A company proposes developing a data center in the shadow of a WWII RAF radar mast in Dunkirk, Kent, UK.

As reported by Kent Online, Origin Power Services and Woodlands Investment Management Limited are requesting to remove several containers and a brick toilet building to develop a two-story data center on an approximately 2,785 sqm (30,000 sq ft) plot on Courtenay Road.

origin power dunkirk
– Swale Borough Council

Site plans suggest the facility will feature capacity for 200 racks across more than 340 sqm (3,660 sq ft). The site will feature evaporative cooling. A plant room will be developed at basement level. No end user was named.

According to the application with Swale Borough Council, the design “takes inspiration from the site’s military history and buildings of that era whilst taking the form of a modern building.” The building will use grey aluminum windows and be finished in a grey/green render.

“The design of the proposed building seeks to blend with the utilitarian form of the existing and former buildings and the overall character of the site,” the application notes. Development would have to begin within three years of approval.

Previous applications for the building were rejected in 2013 and 2015, but finally granted in 2018 after concerns relating to noise, ecology, heritage, and archaeology were addressed. However, planning permission had expired, leading Origin to file for planning permission again with a largely unchanged proposal.

A November 9 report to the Swale planning committee recommends delegation to the Head of Planning to grant planning permission –subject to appropriate safeguarding conditions.

However, Dunkirk Parish Council has suggested further investigations are made regarding potential noise impact. Residents have previously opposed the plans.

The site is adjacent to and previously formed part of the RAF Dunkirk Chain Home Radar Station. Dunkirk was the third ‘East Coast’ Chain Home station to be constructed around 1937 (after Swingate at Dover) to provide long-range radar early warning for the Thames estuary and the southeastern approaches to London.
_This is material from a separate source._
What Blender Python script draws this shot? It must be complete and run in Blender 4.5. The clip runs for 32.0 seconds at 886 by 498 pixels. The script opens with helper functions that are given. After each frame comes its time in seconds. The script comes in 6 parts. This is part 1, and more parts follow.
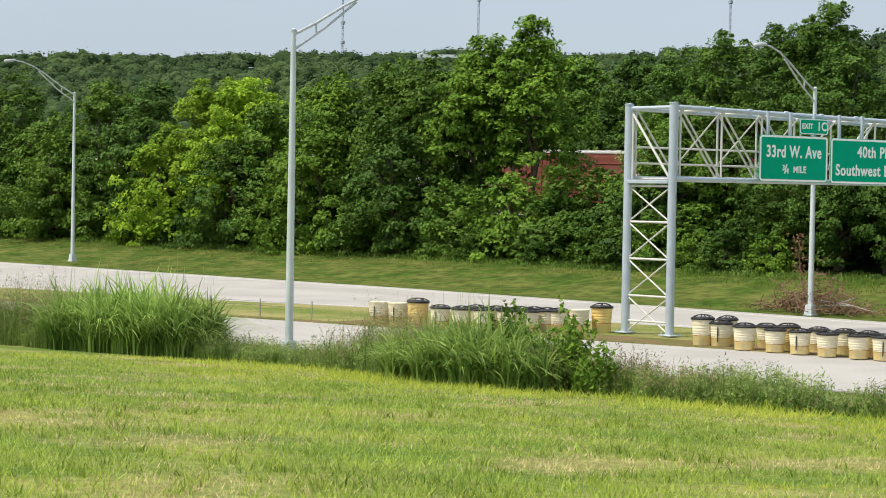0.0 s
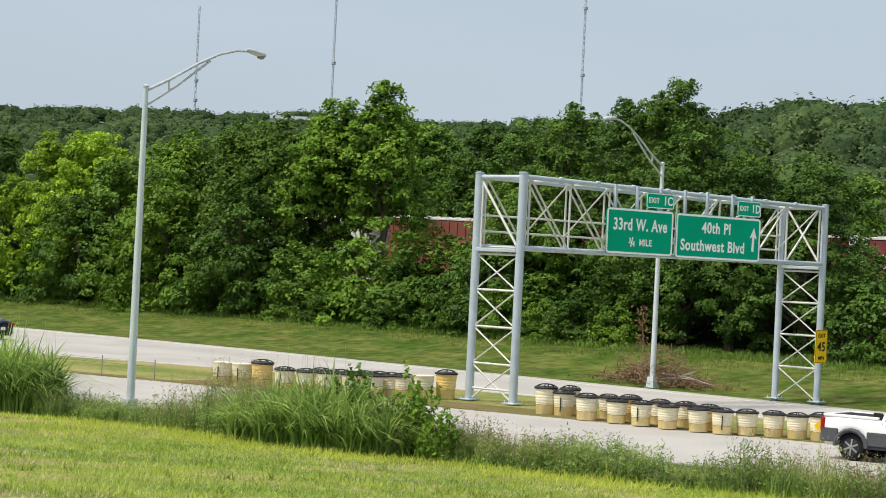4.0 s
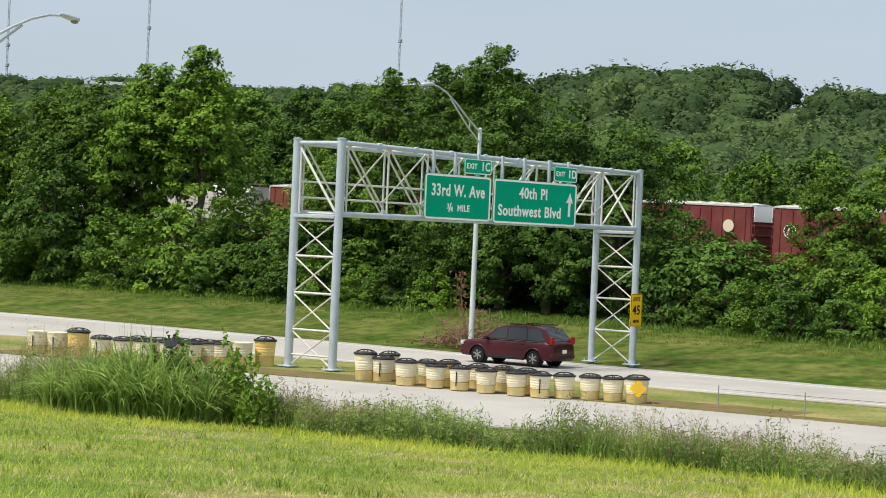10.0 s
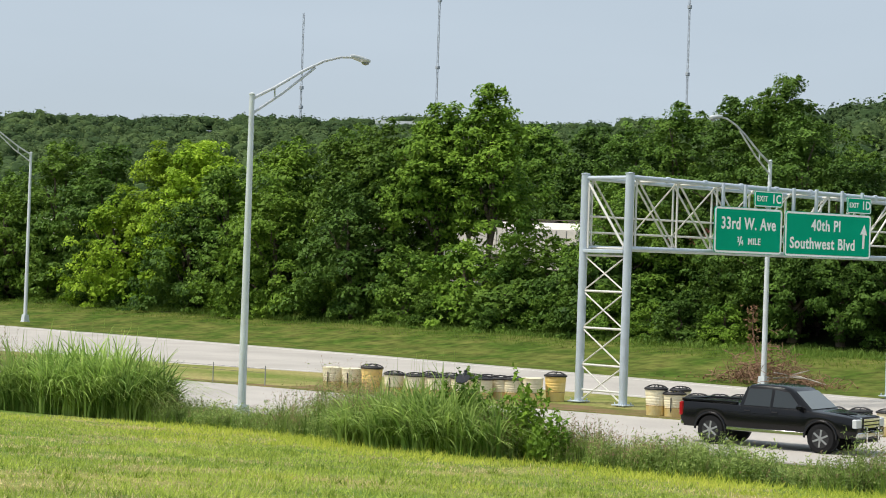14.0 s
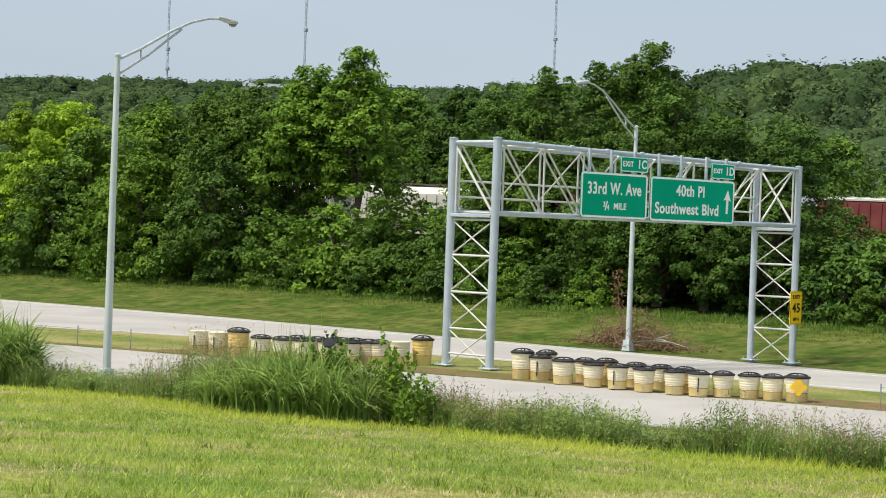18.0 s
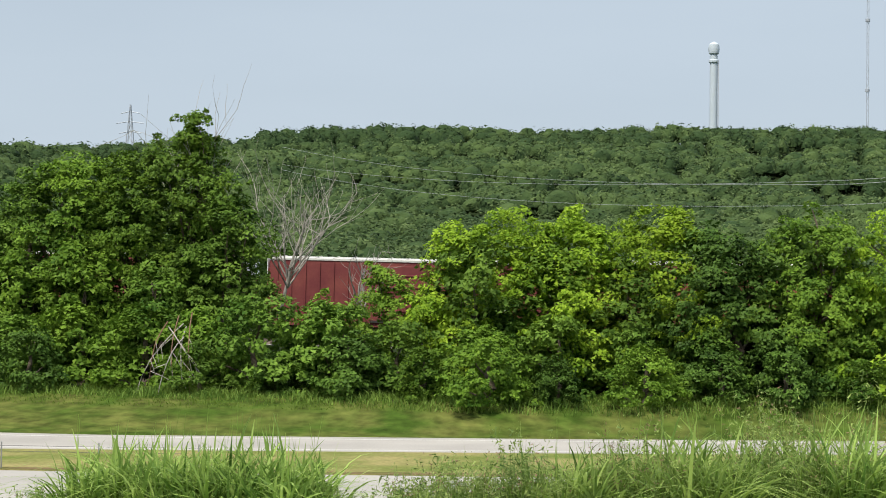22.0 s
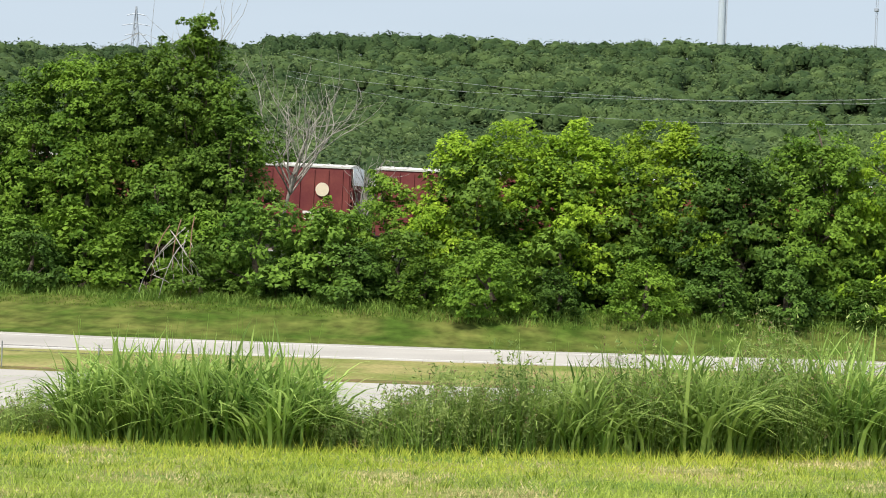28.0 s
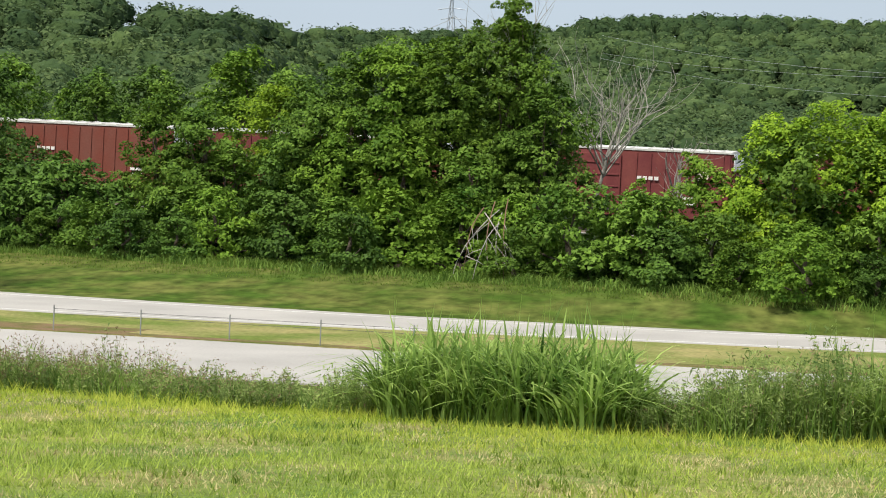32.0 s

Sat on some 30 acres, there were originally four steel 360ft high transmitting towers and five small timber towers. The site was bombed early in WWII but survived. The Chain Home sites were essential during the Battle for Britain and the Blitz, and were equipped with several anti-aircraft guns for protection.

The site was closed around 1955 and most of the towers were demolished and sold for scrap. Today, only one remaining transmitter tower remains on a 2.3-acre plot, and is reportedly still used for communications – previously by the US Airforce during the Cold War and reportedly Orange for telecoms in more recent times.

Dunkirk is one of only five sites to have retained any of their original towers and is Grade II listed and a Scheduled Monument. Defence Estates, part of the Ministry of Defence, put this mast and the compound up for sale in 2008, and then was up for auction in 2012.

Historic England said it supports the application on heritage grounds, and the proposal does not harm the RAF site's significance.

origin power dunkirk II
– Google Maps

Little information about Origin Power Services is available. The company has previously tried to develop a solar farm in Stanford-le-Hope in Thurrock.

The company said the site’s close proximity to the A2/M2 corridor, which has a fiber optic cable linking the site to central London, makes it “uniquely suitable” for a data center. Likewise, the application suggests the tower – with its direct line of sight to London – can be used for wireless data transfer.

“The proposed data storage center would be dependent on the continued existence of the listed mast to enable wireless data transfer, and to that extent, the development should help to sustain maintenance of the mast,” the planning committee report notes. “The development is justified on its own merits due to the suitability of the location for telecommunications-based development.

“The IT functionality and the mid-20th Century aspirations of the architectural language are not at odds with the historic character of the listed building. These IT communication systems reflect something of the historic use of the RAF mast.”

The possibility of using the new building partly as a museum to explain the historical importance of the mast during WW2 was previously explored in the 2015 application, but the number of likely visitors were thought to be too low to justify.

Large display boards facing Courtenay Road are proposed at the North and South ends of the site to provide a narrative of the history of the site.